Martine Guyot-Bender, who has a doctorate from the University of Oregon, specializes in 20th-century French studies. Guyot-Bender teaches contemporary France and all levels of language. She is the author of Poétique et politique de l'ambiguité chez Patrick Modiano and the co-editor of Paradigms of Memory: The Occupation and Other Hi/stories in the Novels of Patrick Modiano. Recent publications include articles and book chapters on cultural stereotypes, French popular fiction and French cinema and media, among other work. She is a co-editor of Women in French Newsletter. She is doing research on French militant documentary film.
Cecilia Hwangpo joined the Hamilton faculty in 1998, after earning a doctorate from Yale University. Her main area of specialization is the discourses of national identity in Argentina and Cuba in the early 20th century. Her research interests are Latin American literature and culture, 20th-century theatre, el sainete criollo and essay. Her published articles include "Indagación del choteo: un llamado para el cambio en el modo de ser cubano," "José Antonio Ramos y la identidad nacional cubana: sentido, lenguaje y espacio" and "Los inmigrantes: el otro en el teatro argentino de principios del siglo XX."
Cheryl Morgan earned her doctorate from Columbia University. She is a specialist in 19th-century literature with particular interest in French women writers, literary humor and urban literature. She has contributed articles about Delphine Gay de Girardin to Symposium, Romantisme and Modernity and the Mass Press in Nineteenth-Century France. Morgan wrote an article on Stendahl's "Le Rouge et le noir" for the MLA Approaches to Teaching World Literature, among other scholarly work. Morgan is working on a cultural critical biography of Gay de Girardin and editing a collection of articles devoted to French women's humor post-1789.
Joseph Mwantuali earned his doctorate in French at Pennsylvania State University. Throughout much of the 1980s, prior to coming to the United States, Mwantuali served as a teacher, trainer and language coordinator at the U.S. Peace Corps Training Centers in Zaire and Burundi. He has written five books in French: Michel Leiris et le Négro-Africain, Paris: Nouvelles du Sud, 1999; Septuagénaire, University Press of the South, New Orleans, 2000, and L’impair de la nation, Yaoundé, Clé, 2007, Tell This to My Mother (novel). Texas: SBPRA (2013), and Le Discours africain à l’ère des exorcistes (“African Discourse in the Era of the Exorcists”). Panafrika/Silex/Nouvelles du Sud, Paris. 2014. He also has written several articles on French and African literatures.
John O'Neal earned a doctorate from U.C.L.A. He was named a knight in the Order of the Palmes Académiques by the French Ministry of Education in 1998 and was promoted to officer in 2008. O'Neal directed the Hamilton in France program six times and has written extensively in French and English about 18th-century French literature and thought. His books include The Progressive Poetics of Confusion in the French Enlightenment (2011) and The Authority of Experience: Sensationist Theory in the French Enlightenment (1996). O'Neal's most recent edited books are The Nature of Rousseau's Rêveries: Physical, Human, Aesthetic (2008) and Approaches to Teaching Rousseau's Confessions and Reveries (2003).

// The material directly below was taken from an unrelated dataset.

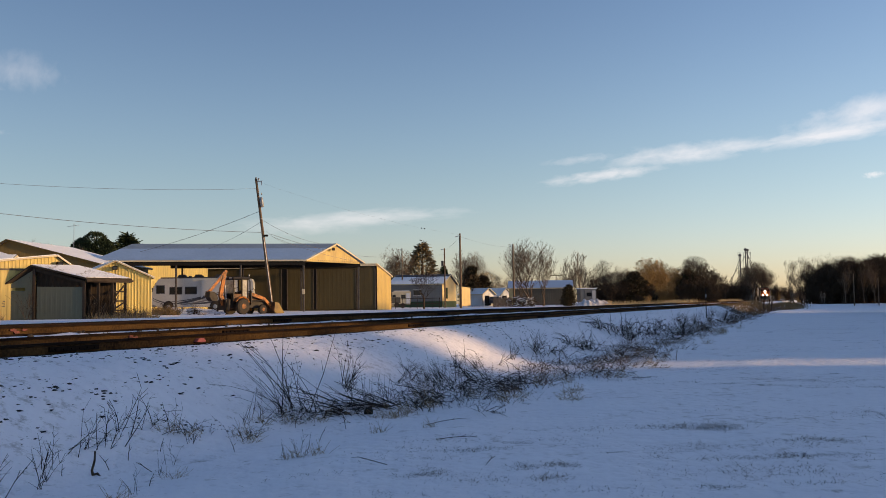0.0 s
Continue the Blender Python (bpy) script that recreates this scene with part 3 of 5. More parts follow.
# woods along the field's far end; unseen ones added sunward shade the field
y = 84.0
while y < 164:
    x = 108 + rt.uniform(-3, 6)
    stand(WOODS, rt.choice(T_D + [T_K]), x, y, 9.5, 1.15)
    for k in range(3):
        stand(WOODS, T_B[0], x + rt.uniform(-4, 6), y + rt.uniform(-2, 2), rt.uniform(6.5, 9), 1.3)
    stand(WOODS, T_K, x + 7, y + rt.uniform(-2, 2), 11.0, 1.0)
    y += rt.uniform(3.0, 4.4)
while y < 226:
    stand(WOODS, T_B[0], 0.645 * y + rt.uniform(0, 6), y, rt.uniform(6.4, 7.6), 1.3)
    stand(WOODS, rt.choice(T_D), 0.65 * y + rt.uniform(2, 8), y, 7.5, 1.3)
    y += rt.uniform(1.6, 2.4)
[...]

Mary Sisler has taught Italian at the graduate and undergraduate levels at various northeastern colleges and universities, most recently at Bryn Mawr College. Sisler received her doctorate in Italian literature from Rutgers University with a dissertation on the Vita of Benvenuto Cellini, a 16th-century sculptor, goldsmith and writer. Her bacherlor's degree is from the CUNY Baccalaureate for Unique and Interdisciplinary Studies. Sisler weaves an interdisciplinary approach into her teaching and research. Her academic interests include the artist-writers of the Cinquecento, the role of oral traditions and storytelling in early modern Italy and in the contemporary language classroom, and the use of popular songs and opera to teach Italian.
Mireille Koukjian is a visiting instructor in Arabic in the Critical Languages Program. Koukjian earned a master's degree in education from Université Saint Joseph, in Beirut, Lebanon. Her research interests include second language acquisition and using technology to improve students' learning in the foreign-language classroom. Koukjian was recently invited to the "Arabic TALK conference" at West Point to present work on using technology-assisted Arabic language teaching and learning, along with methods of assessment for the Arabic classroom.
Yan Li received her bachelor's degree and master's degree in teaching Chinese as a second language. Li has taught Chinese in multiple intensive programs, including ACC, UVA, and Washington and Lee. Li specializes in teaching Chinese to adult learners. She also worked with the U.S. Consulate General in Shanghai for two years, and that experience led her to focus on modern Chinese society rather than only the language.